**Short task:** Leaving the pictures aside, transcribe every line below exactly.
- - - -
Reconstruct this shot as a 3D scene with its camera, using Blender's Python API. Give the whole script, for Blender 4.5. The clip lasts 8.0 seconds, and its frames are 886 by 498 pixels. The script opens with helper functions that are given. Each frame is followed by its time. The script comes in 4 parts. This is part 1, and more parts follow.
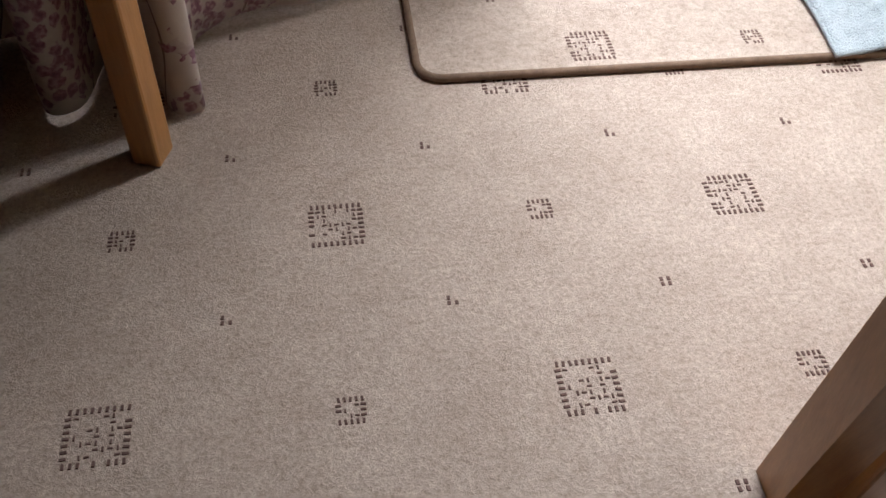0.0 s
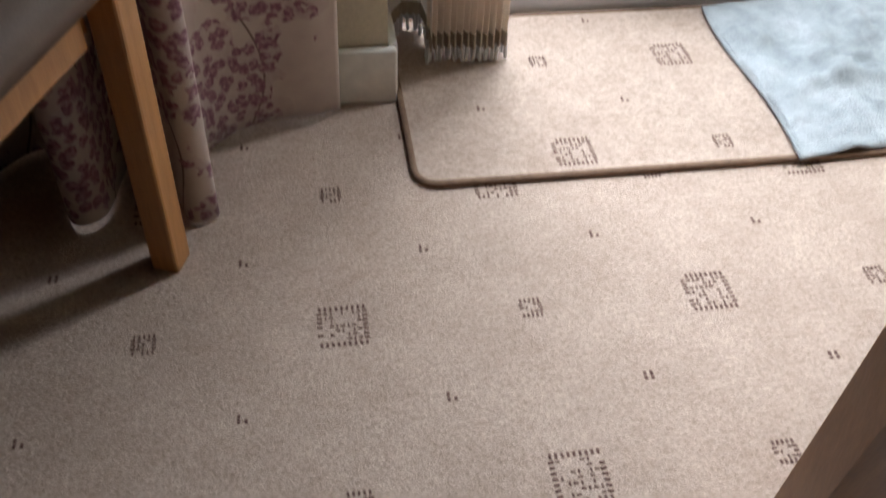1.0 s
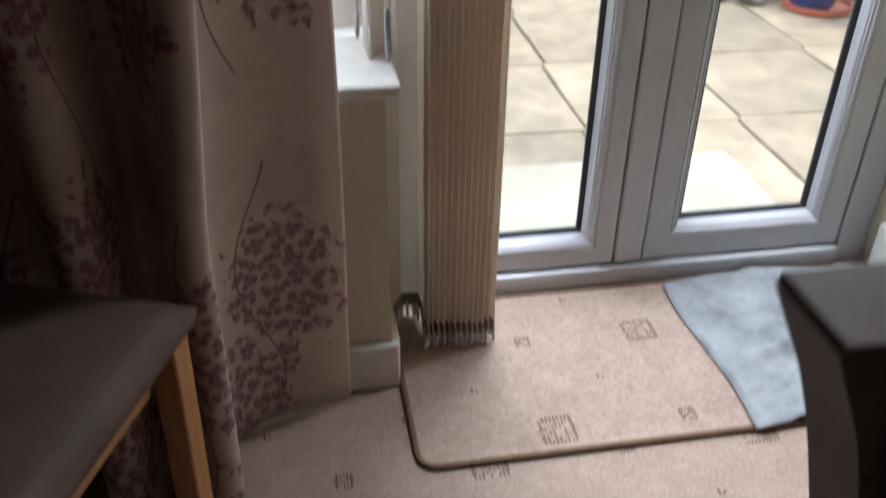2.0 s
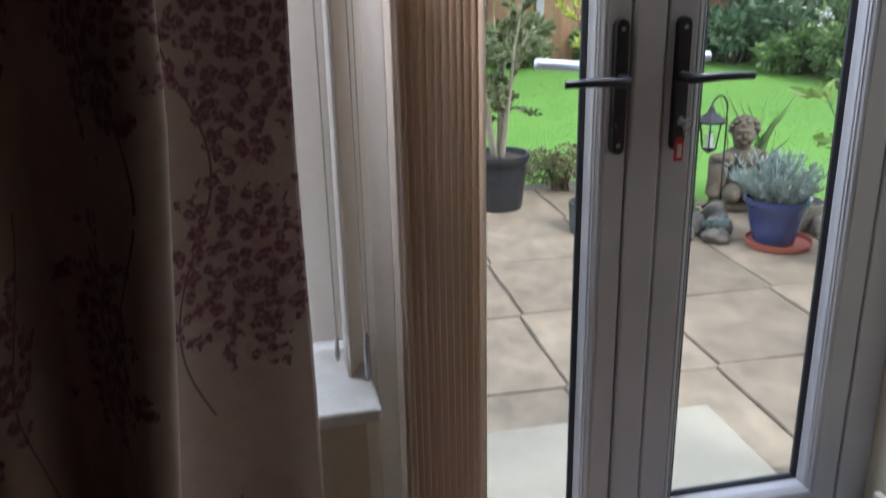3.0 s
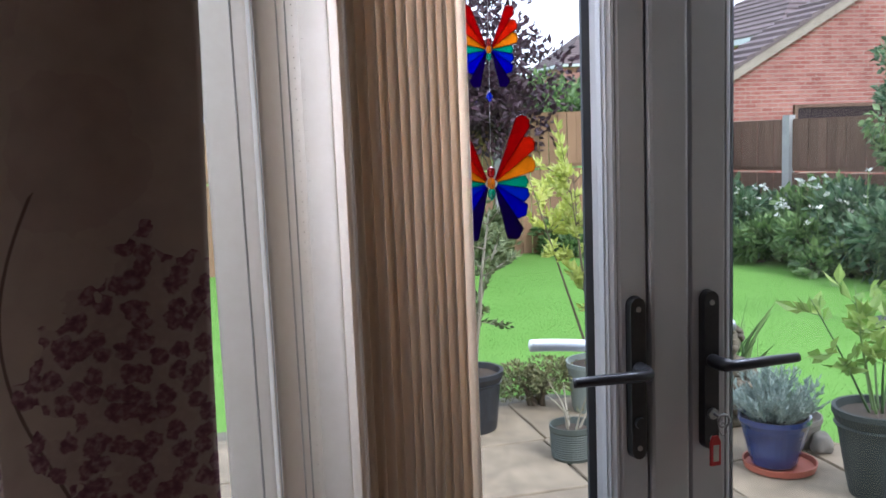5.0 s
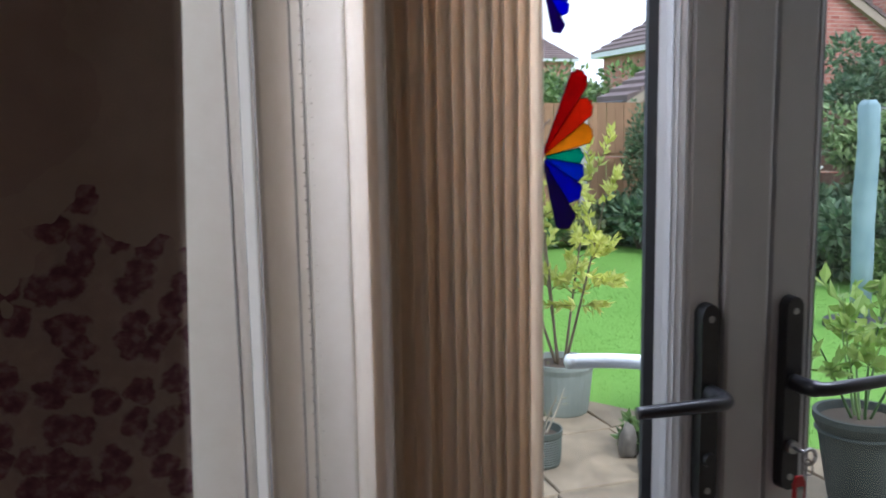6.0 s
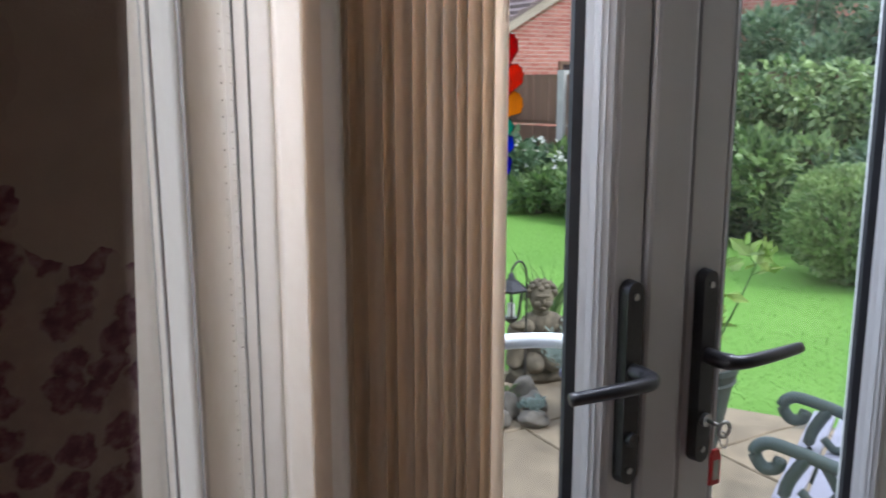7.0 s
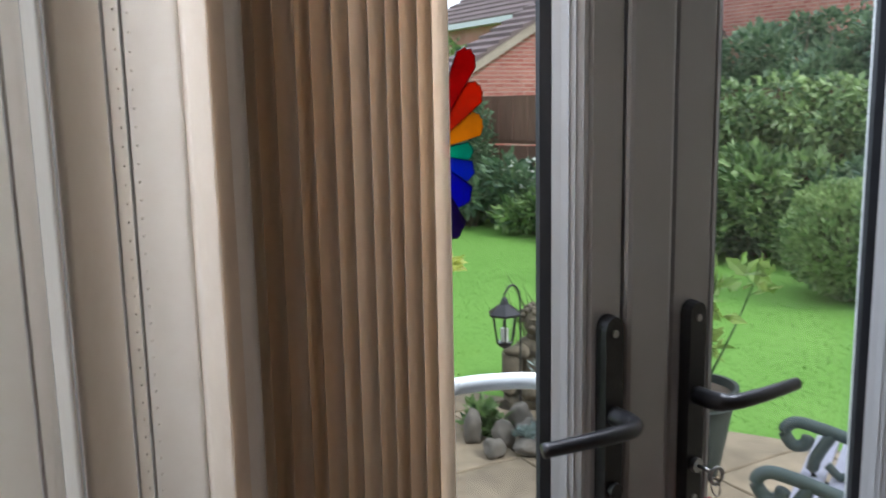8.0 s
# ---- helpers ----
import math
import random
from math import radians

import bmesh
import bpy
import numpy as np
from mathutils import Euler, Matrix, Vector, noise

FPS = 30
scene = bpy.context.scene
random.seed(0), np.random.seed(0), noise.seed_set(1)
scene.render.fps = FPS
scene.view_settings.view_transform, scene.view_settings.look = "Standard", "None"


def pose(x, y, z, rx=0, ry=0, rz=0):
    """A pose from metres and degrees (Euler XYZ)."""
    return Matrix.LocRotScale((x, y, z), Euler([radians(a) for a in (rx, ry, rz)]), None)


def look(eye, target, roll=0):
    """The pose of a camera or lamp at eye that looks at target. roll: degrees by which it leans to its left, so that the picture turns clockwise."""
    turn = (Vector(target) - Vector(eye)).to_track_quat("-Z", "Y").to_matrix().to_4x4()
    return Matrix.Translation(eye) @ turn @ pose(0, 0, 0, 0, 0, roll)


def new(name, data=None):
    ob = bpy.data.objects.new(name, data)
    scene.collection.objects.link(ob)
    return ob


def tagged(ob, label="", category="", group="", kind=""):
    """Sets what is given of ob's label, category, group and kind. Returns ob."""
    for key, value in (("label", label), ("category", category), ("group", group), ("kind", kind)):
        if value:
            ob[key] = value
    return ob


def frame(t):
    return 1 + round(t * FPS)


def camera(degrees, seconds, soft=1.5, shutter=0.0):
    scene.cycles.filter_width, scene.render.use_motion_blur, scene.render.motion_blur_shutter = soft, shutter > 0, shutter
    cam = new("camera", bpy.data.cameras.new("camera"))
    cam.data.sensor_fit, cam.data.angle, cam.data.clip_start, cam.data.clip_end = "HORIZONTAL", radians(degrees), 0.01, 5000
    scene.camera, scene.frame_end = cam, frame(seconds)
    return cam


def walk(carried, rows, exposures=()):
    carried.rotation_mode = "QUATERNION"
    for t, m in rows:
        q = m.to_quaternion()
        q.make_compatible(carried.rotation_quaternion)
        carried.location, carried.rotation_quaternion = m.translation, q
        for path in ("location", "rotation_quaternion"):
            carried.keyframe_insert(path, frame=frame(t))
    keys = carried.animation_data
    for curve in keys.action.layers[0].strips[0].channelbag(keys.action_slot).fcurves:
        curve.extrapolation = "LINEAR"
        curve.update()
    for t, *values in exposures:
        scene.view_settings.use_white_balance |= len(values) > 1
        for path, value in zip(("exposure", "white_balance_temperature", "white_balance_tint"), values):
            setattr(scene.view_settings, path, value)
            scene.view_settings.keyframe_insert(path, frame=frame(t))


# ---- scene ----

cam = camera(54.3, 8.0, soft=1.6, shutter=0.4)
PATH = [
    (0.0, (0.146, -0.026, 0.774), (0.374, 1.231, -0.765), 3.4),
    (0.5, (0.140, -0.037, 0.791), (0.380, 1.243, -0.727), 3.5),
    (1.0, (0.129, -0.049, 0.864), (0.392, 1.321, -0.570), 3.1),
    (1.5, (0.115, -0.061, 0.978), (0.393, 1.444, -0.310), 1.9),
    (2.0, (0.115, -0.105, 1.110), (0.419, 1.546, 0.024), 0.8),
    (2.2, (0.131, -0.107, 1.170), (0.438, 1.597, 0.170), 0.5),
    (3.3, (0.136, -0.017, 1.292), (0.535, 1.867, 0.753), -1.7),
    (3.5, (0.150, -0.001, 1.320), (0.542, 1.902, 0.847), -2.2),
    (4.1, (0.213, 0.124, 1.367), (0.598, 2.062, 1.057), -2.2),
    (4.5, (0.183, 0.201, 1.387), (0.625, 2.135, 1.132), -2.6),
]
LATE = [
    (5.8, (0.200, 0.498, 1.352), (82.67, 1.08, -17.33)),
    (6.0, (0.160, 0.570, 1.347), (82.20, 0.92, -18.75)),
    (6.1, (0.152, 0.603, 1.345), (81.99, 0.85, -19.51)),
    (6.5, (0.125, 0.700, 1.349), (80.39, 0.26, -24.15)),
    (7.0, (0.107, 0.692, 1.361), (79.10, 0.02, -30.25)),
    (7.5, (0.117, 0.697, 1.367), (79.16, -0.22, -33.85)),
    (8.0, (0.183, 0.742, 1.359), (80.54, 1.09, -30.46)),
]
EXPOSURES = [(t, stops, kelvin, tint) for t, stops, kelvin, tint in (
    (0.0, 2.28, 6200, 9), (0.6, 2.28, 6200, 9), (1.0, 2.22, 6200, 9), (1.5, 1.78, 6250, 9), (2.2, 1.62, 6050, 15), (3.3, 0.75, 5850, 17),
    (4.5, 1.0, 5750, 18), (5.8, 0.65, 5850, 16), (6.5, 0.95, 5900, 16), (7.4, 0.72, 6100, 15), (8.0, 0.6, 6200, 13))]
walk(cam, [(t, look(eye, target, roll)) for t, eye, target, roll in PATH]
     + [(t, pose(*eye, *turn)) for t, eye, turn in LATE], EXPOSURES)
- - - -
**Worked solution:**
Reconstruct this shot as a 3D scene with its camera, using Blender's Python API. Give the whole script, for Blender 4.5. The clip lasts 8.0 seconds, and its frames are 886 by 498 pixels. The script opens with helper functions that are given. Each frame is followed by its time. The script comes in 4 parts. This is part 1, and more parts follow.
0.0 s
1.0 s
2.0 s
3.0 s
5.0 s
6.0 s
7.0 s
8.0 s
# ---- helpers ----
import math
import random
from math import radians

import bmesh
import bpy
import numpy as np
from mathutils import Euler, Matrix, Vector, noise

FPS = 30
scene = bpy.context.scene
random.seed(0), np.random.seed(0), noise.seed_set(1)
scene.render.fps = FPS
scene.view_settings.view_transform, scene.view_settings.look = "Standard", "None"


def pose(x, y, z, rx=0, ry=0, rz=0):
    """A pose from metres and degrees (Euler XYZ)."""
    return Matrix.LocRotScale((x, y, z), Euler([radians(a) for a in (rx, ry, rz)]), None)


def look(eye, target, roll=0):
    """The pose of a camera or lamp at eye that looks at target. roll: degrees by which it leans to its left, so that the picture turns clockwise."""
    turn = (Vector(target) - Vector(eye)).to_track_quat("-Z", "Y").to_matrix().to_4x4()
    return Matrix.Translation(eye) @ turn @ pose(0, 0, 0, 0, 0, roll)


def new(name, data=None):
    ob = bpy.data.objects.new(name, data)
    scene.collection.objects.link(ob)
    return ob


def tagged(ob, label="", category="", group="", kind=""):
    """Sets what is given of ob's label, category, group and kind. Returns ob."""
    for key, value in (("label", label), ("category", category), ("group", group), ("kind", kind)):
        if value:
            ob[key] = value
    return ob


def frame(t):
    return 1 + round(t * FPS)


def camera(degrees, seconds, soft=1.5, shutter=0.0):
    scene.cycles.filter_width, scene.render.use_motion_blur, scene.render.motion_blur_shutter = soft, shutter > 0, shutter
    cam = new("camera", bpy.data.cameras.new("camera"))
    cam.data.sensor_fit, cam.data.angle, cam.data.clip_start, cam.data.clip_end = "HORIZONTAL", radians(degrees), 0.01, 5000
    scene.camera, scene.frame_end = cam, frame(seconds)
    return cam


def walk(carried, rows, exposures=()):
    carried.rotation_mode = "QUATERNION"
    for t, m in rows:
        q = m.to_quaternion()
        q.make_compatible(carried.rotation_quaternion)
        carried.location, carried.rotation_quaternion = m.translation, q
        for path in ("location", "rotation_quaternion"):
            carried.keyframe_insert(path, frame=frame(t))
    keys = carried.animation_data
    for curve in keys.action.layers[0].strips[0].channelbag(keys.action_slot).fcurves:
        curve.extrapolation = "LINEAR"
        curve.update()
    for t, *values in exposures:
        scene.view_settings.use_white_balance |= len(values) > 1
        for path, value in zip(("exposure", "white_balance_temperature", "white_balance_tint"), values):
            setattr(scene.view_settings, path, value)
            scene.view_settings.keyframe_insert(path, frame=frame(t))


# ---- scene ----

cam = camera(54.3, 8.0, soft=1.6, shutter=0.4)
PATH = [
    (0.0, (0.146, -0.026, 0.774), (0.374, 1.231, -0.765), 3.4),
    (0.5, (0.140, -0.037, 0.791), (0.380, 1.243, -0.727), 3.5),
    (1.0, (0.129, -0.049, 0.864), (0.392, 1.321, -0.570), 3.1),
    (1.5, (0.115, -0.061, 0.978), (0.393, 1.444, -0.310), 1.9),
    (2.0, (0.115, -0.105, 1.110), (0.419, 1.546, 0.024), 0.8),
    (2.2, (0.131, -0.107, 1.170), (0.438, 1.597, 0.170), 0.5),
    (3.3, (0.136, -0.017, 1.292), (0.535, 1.867, 0.753), -1.7),
    (3.5, (0.150, -0.001, 1.320), (0.542, 1.902, 0.847), -2.2),
    (4.1, (0.213, 0.124, 1.367), (0.598, 2.062, 1.057), -2.2),
    (4.5, (0.183, 0.201, 1.387), (0.625, 2.135, 1.132), -2.6),
]
LATE = [
    (5.8, (0.200, 0.498, 1.352), (82.67, 1.08, -17.33)),
    (6.0, (0.160, 0.570, 1.347), (82.20, 0.92, -18.75)),
    (6.1, (0.152, 0.603, 1.345), (81.99, 0.85, -19.51)),
    (6.5, (0.125, 0.700, 1.349), (80.39, 0.26, -24.15)),
    (7.0, (0.107, 0.692, 1.361), (79.10, 0.02, -30.25)),
    (7.5, (0.117, 0.697, 1.367), (79.16, -0.22, -33.85)),
    (8.0, (0.183, 0.742, 1.359), (80.54, 1.09, -30.46)),
]
EXPOSURES = [(t, stops, kelvin, tint) for t, stops, kelvin, tint in (
    (0.0, 2.28, 6200, 9), (0.6, 2.28, 6200, 9), (1.0, 2.22, 6200, 9), (1.5, 1.78, 6250, 9), (2.2, 1.62, 6050, 15), (3.3, 0.75, 5850, 17),
    (4.5, 1.0, 5750, 18), (5.8, 0.65, 5850, 16), (6.5, 0.95, 5900, 16), (7.4, 0.72, 6100, 15), (8.0, 0.6, 6200, 13))]
walk(cam, [(t, look(eye, target, roll)) for t, eye, target, roll in PATH]
     + [(t, pose(*eye, *turn)) for t, eye, turn in LATE], EXPOSURES)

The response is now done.